Reproduce every line in the listing that contains the word "keys".

Stored data:
________________________
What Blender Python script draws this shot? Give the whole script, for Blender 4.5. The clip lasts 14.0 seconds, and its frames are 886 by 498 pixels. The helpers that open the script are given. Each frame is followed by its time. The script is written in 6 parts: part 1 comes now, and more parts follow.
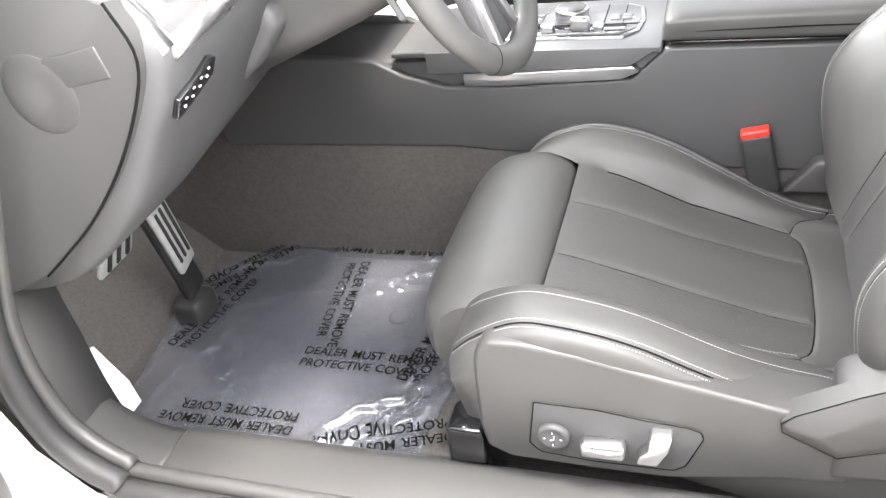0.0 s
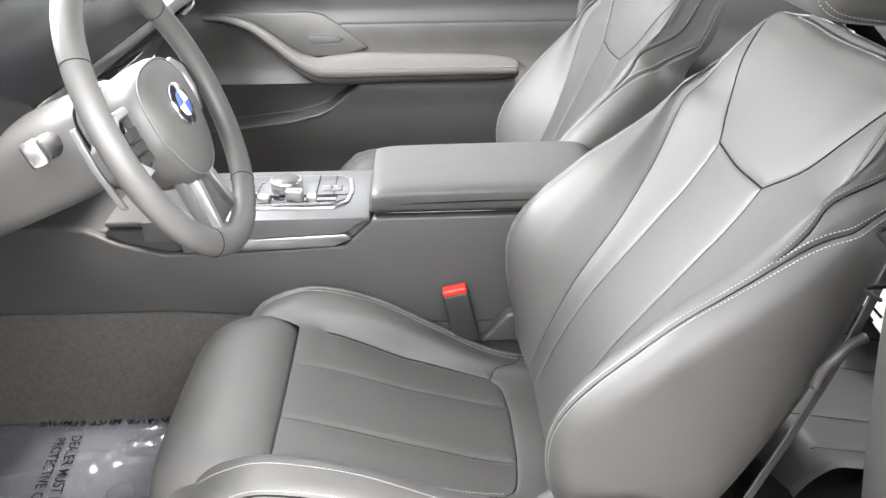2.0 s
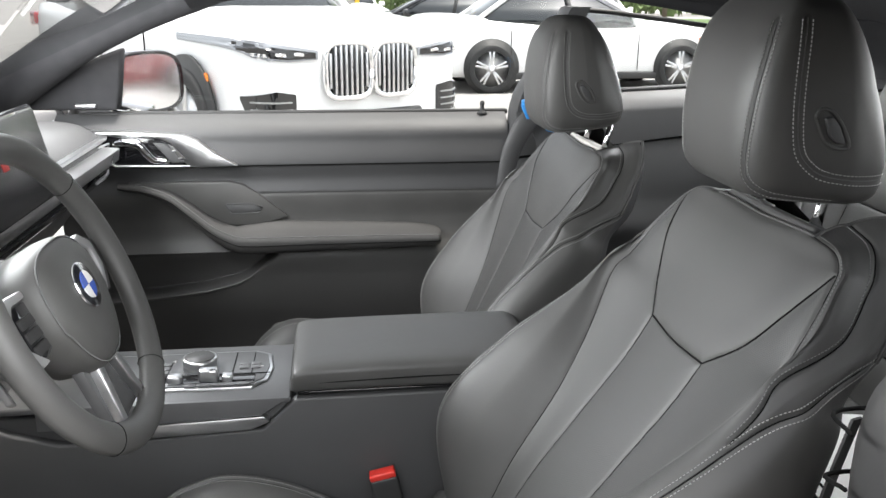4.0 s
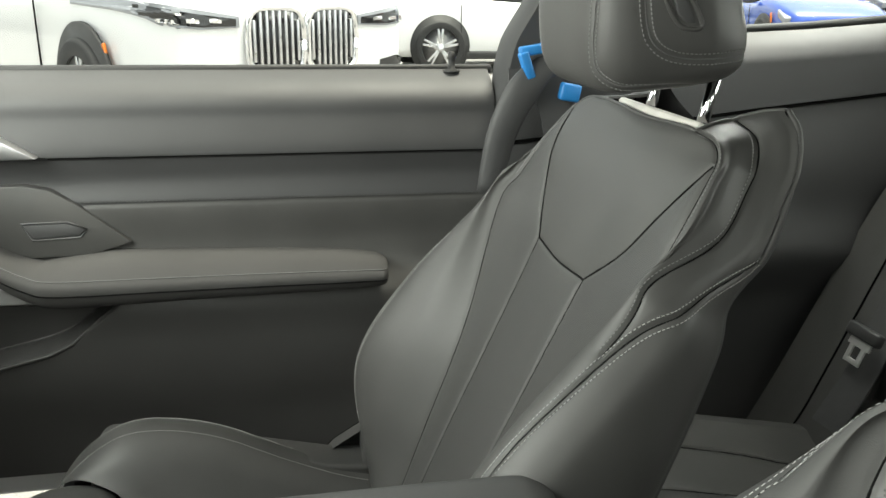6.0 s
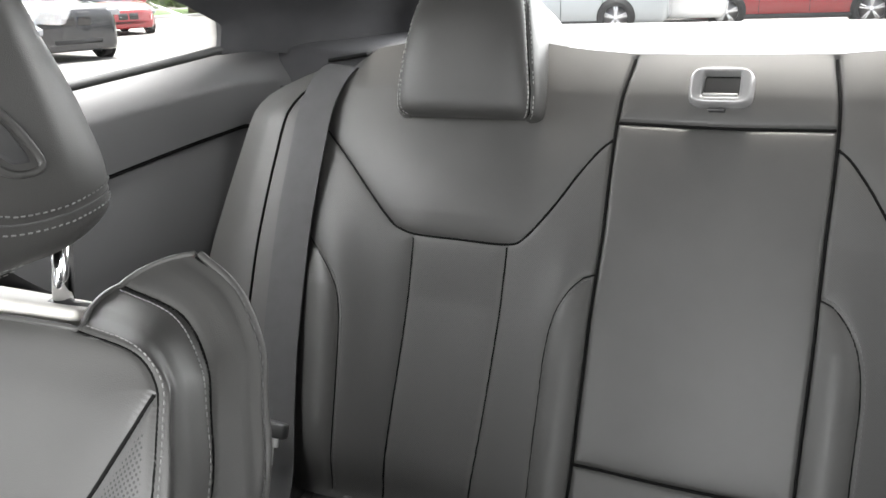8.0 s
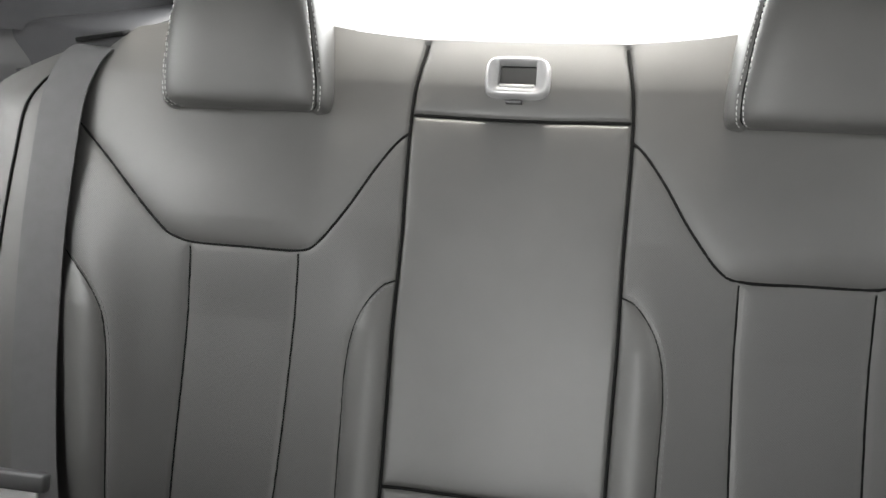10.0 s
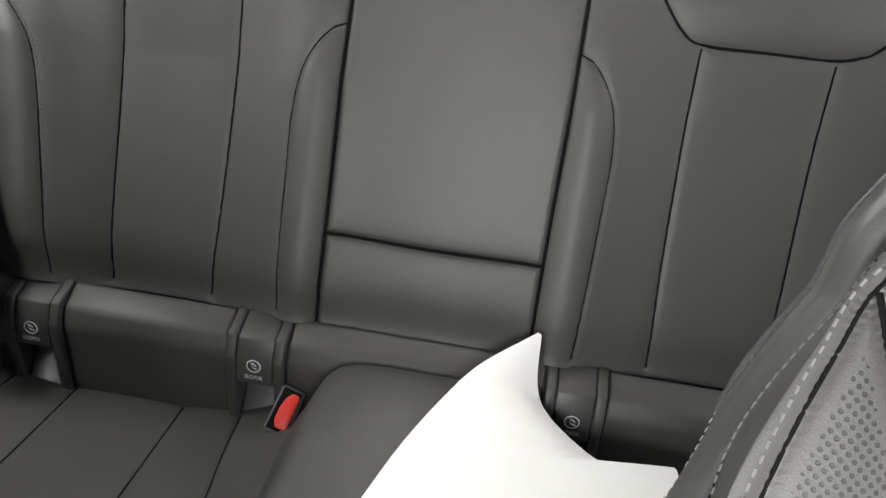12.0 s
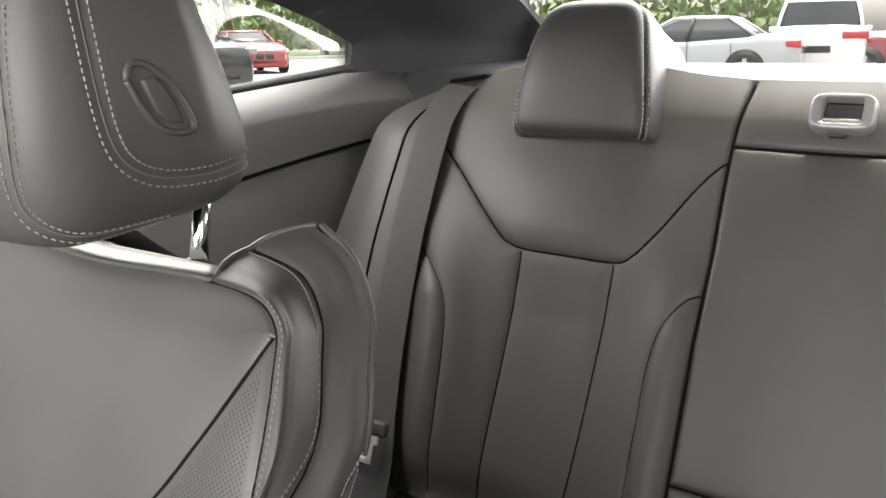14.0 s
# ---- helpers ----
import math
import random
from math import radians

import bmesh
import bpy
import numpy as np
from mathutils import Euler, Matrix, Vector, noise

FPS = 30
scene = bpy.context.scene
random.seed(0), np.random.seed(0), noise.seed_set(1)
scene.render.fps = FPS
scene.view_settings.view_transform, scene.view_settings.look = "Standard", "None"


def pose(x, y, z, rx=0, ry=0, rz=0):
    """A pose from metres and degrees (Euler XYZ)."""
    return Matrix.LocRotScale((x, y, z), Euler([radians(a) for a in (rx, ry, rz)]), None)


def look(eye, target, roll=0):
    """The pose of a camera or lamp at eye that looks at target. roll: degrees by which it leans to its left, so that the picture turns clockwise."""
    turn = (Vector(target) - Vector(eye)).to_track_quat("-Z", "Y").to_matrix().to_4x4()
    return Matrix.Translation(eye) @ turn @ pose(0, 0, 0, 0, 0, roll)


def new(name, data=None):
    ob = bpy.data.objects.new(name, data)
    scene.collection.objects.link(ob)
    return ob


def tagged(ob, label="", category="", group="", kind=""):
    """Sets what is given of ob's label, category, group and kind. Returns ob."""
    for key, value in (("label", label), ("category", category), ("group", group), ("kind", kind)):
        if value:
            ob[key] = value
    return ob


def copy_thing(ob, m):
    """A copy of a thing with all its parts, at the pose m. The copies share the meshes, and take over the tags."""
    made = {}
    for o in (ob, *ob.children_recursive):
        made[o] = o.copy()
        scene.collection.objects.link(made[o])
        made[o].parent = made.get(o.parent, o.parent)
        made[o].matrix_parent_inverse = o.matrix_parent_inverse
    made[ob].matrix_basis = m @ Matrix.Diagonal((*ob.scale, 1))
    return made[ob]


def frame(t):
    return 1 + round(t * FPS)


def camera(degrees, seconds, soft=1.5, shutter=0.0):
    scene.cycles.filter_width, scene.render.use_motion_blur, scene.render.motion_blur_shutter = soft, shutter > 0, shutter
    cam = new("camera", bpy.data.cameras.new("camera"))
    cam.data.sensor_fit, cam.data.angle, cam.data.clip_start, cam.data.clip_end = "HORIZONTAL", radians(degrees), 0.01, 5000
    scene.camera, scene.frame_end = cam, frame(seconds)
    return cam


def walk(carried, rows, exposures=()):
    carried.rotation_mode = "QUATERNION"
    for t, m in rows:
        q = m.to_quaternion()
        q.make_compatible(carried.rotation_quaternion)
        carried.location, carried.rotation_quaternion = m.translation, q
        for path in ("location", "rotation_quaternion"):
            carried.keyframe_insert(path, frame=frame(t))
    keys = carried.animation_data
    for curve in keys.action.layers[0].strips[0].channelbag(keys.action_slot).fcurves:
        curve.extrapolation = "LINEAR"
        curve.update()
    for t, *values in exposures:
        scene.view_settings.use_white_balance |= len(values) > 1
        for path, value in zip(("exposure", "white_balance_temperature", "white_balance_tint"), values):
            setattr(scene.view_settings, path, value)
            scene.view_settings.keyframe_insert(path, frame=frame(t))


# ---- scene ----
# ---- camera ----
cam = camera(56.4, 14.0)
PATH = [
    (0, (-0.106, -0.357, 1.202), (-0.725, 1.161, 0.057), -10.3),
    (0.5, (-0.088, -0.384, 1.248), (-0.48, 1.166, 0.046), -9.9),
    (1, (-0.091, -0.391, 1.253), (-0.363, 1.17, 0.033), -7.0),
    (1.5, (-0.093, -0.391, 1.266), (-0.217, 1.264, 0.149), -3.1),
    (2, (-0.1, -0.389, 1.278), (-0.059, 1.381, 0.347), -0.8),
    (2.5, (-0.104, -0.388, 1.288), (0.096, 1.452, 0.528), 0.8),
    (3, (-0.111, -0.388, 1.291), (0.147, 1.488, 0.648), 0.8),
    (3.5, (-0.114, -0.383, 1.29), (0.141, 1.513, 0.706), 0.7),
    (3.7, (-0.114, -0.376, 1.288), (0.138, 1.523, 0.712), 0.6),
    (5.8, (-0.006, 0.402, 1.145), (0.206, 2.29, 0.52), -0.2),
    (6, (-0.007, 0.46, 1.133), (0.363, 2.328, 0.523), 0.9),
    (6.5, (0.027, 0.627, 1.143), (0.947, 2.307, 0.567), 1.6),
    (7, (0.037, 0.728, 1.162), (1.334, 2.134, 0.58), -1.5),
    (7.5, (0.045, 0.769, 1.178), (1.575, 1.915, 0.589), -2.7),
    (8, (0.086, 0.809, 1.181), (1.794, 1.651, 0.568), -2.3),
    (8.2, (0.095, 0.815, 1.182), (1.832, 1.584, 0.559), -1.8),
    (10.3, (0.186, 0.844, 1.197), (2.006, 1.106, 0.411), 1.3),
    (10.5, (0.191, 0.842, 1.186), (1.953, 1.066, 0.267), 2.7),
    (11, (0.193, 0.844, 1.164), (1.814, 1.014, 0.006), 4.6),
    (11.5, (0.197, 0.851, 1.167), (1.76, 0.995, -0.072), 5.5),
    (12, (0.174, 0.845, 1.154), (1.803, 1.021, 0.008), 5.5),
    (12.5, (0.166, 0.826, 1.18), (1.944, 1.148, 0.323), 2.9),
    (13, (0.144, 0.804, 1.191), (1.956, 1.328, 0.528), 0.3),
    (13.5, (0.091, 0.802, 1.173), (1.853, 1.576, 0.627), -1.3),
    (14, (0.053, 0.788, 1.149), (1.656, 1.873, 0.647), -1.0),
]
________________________
Response to the task:
    keys = carried.animation_data
    for curve in keys.action.layers[0].strips[0].channelbag(keys.action_slot).fcurves:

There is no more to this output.